I was going to say “in no particular order” but right now reading this, it looks like my actual order. fwiw. As far as the other stuff goes, you may assume it is all workable at the worst. Space and support for my work and what not. All good enough to make it work.

The career of an academic scientist is assisted mightily by self-confidence. This is hardly news. But there exist a plethora of insults to our intelligence, preparation, accomplishments and ideas that plague us. Application to graduate school is itself an attack- it’s a cool career and yet you may not be allowed to do it. If you aren’t good enough. On paper. We’ve argued recently about the GRExit but this ties into a broader argument about the “best” way to select graduate students. Which is basically a way of telling some people they suck. The mere fact that we furiously debate which attributes of the applicant are most important should serve as a warning guide post for the future of academia.

There are no fixed agreements about standards of evaluation. This means that literally EVERYBODY SUCKS. (On at least one metric that is super important to someone else in a position to judge us.) That’s just the beginning. Rotations. Qualification exams. Advancement to candidacy. The dissertation “defense”. Manuscript review is notoriously brutal. Grant review is probably even worse. At every turn, the academic is told that she or he is unworthy. A healthy dose of self-confidence comes in handy in my experience.

My gut reaction to most of the slings and arrows has been, and continues to be: “Fuck you! Who are YOU to judge ME you %&*%&*$%%*^?!????”

Internally anyway. I don’t actually say this out loud or in response to a disappointing review. But I knuckle down and start crafting my response to whatever is attacking me, if I need to do so (manuscripts, grant applications), or let it wash over me if I need to ignore it.

This may possibly be genetic. I was having a conversation with some area ~teens recently in which I was trying to get them to see that boundless self-confidence was something they should see as a privilege of being them.

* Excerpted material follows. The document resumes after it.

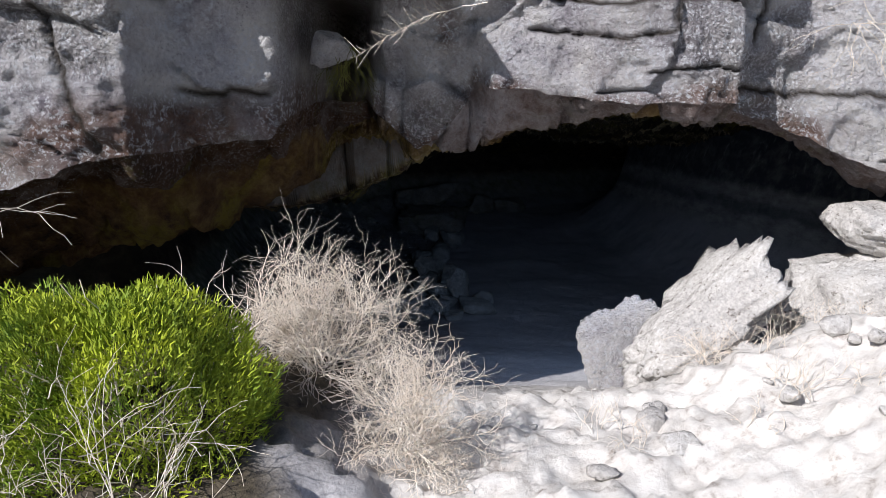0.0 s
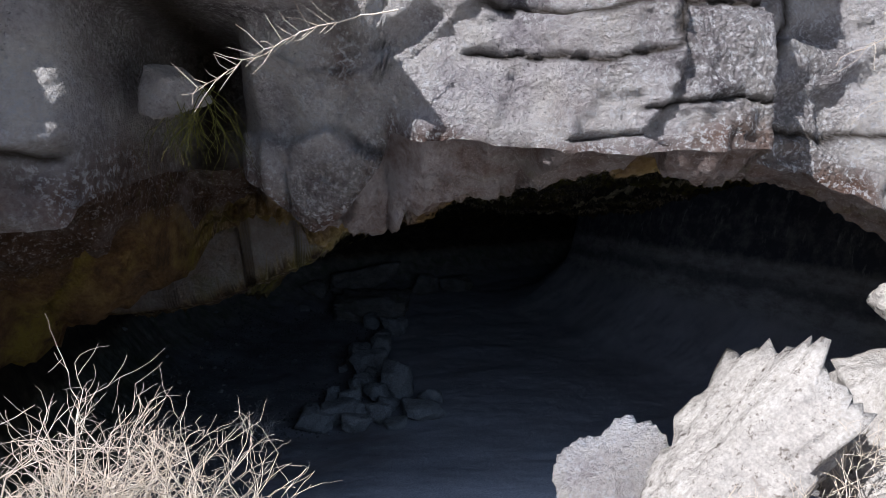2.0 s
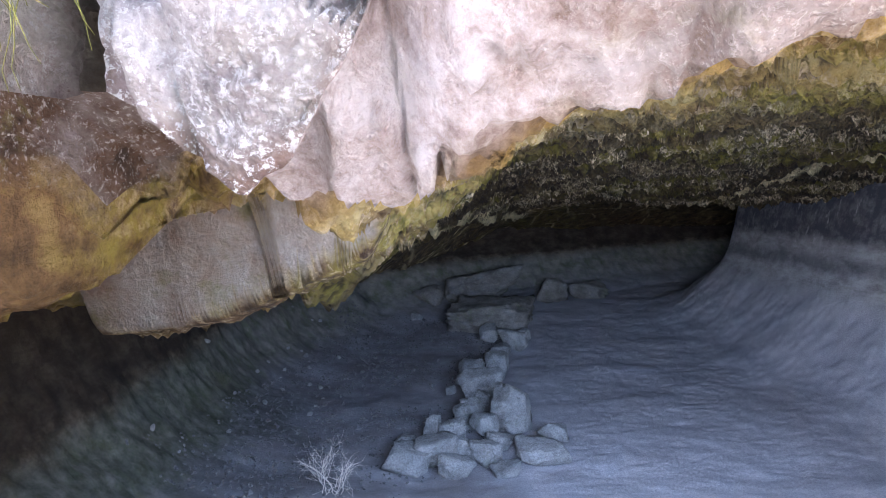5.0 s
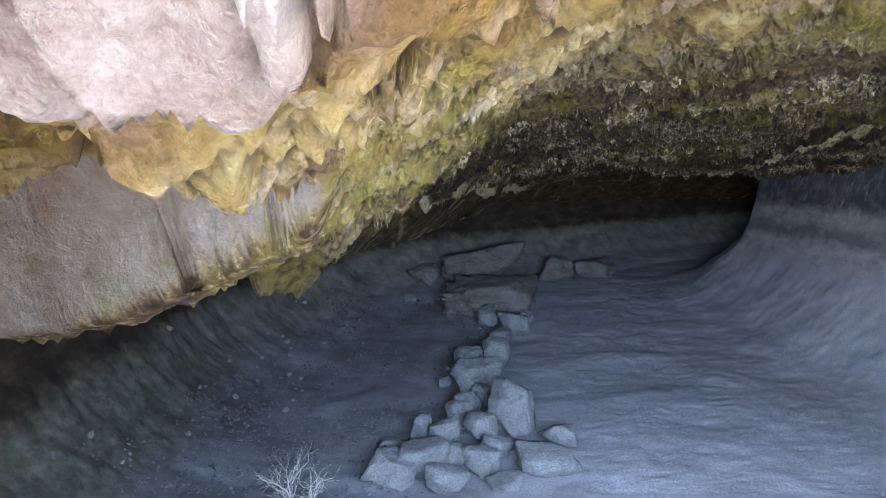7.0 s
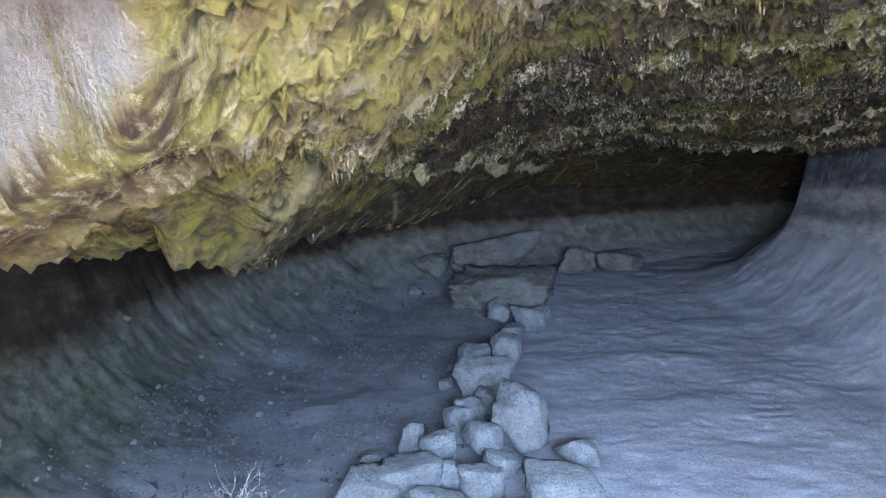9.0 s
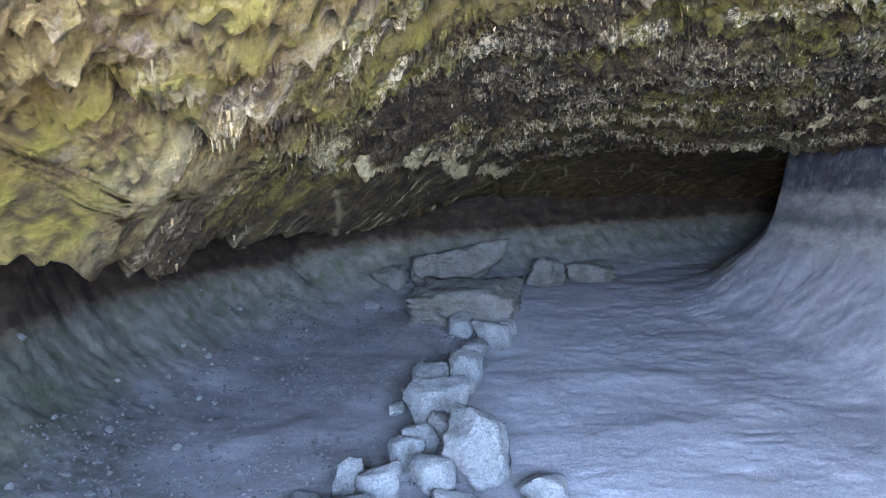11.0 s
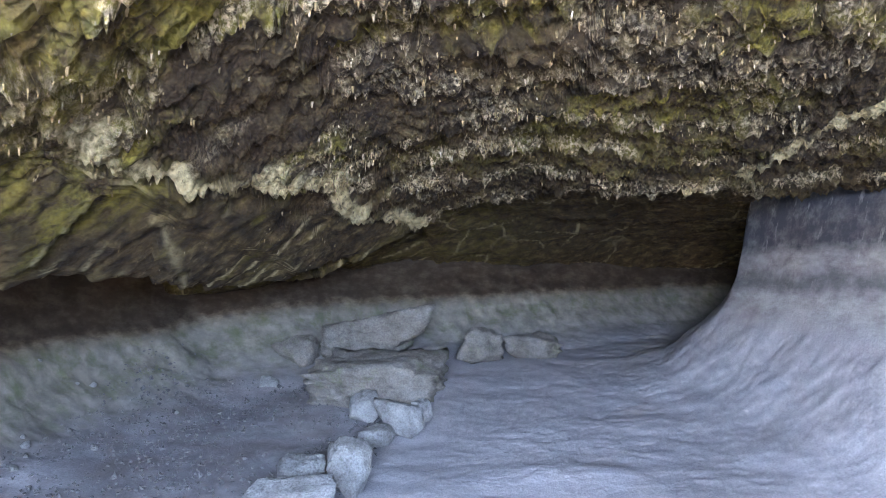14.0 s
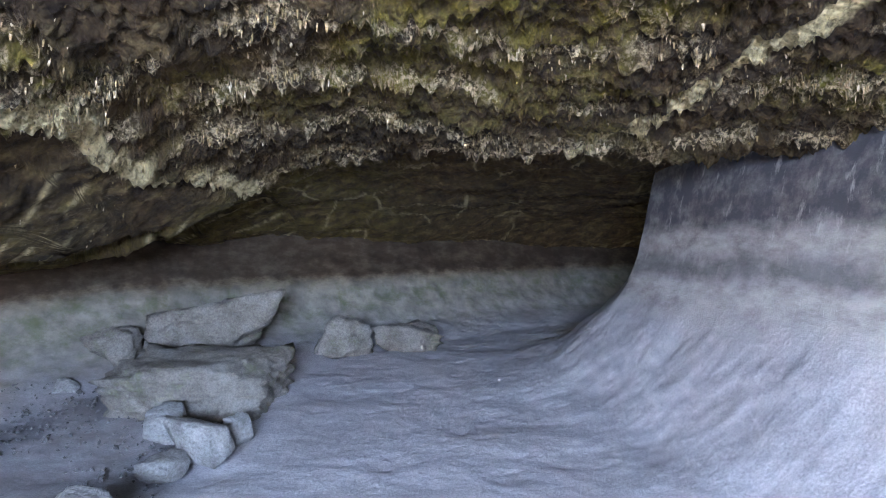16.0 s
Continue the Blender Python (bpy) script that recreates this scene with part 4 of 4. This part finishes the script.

I may possible have observed “Do you notice how each and every person in this family pretty much thinks that they themselves are the best possible and always most-correct in every way person on earth?”. Everyone had to ruefully admit that I was right (and to be honest people, I’m the least self-confident person in my family if that tells you anything) but I am not certain that moved the needle much on understanding the privilege issue.

Anyway. I continue to be concerned with a career path that makes such an advantage for the self-confident, and what this means about the people we are selecting for/against. Don’t get me wrong, I don’t have a problem with self-confidence and I don’t really mind that life might be a little competitive and silly now and again. I am very grateful that I happen to have these traits and am not hamstrung by self-doubt. But there is no reason we need assume that the best science is going to emerge if we make sure that those that lack self-confidence do not succeed.

Tactically I try to show trainees and some junior faculty that it’s not them, it’s the process. That the business tries to beat up everyone. That grant getting is an issue of overwhelmingly bad statistical chances, not an issue of them being unworthy. I really don’t know what else to do.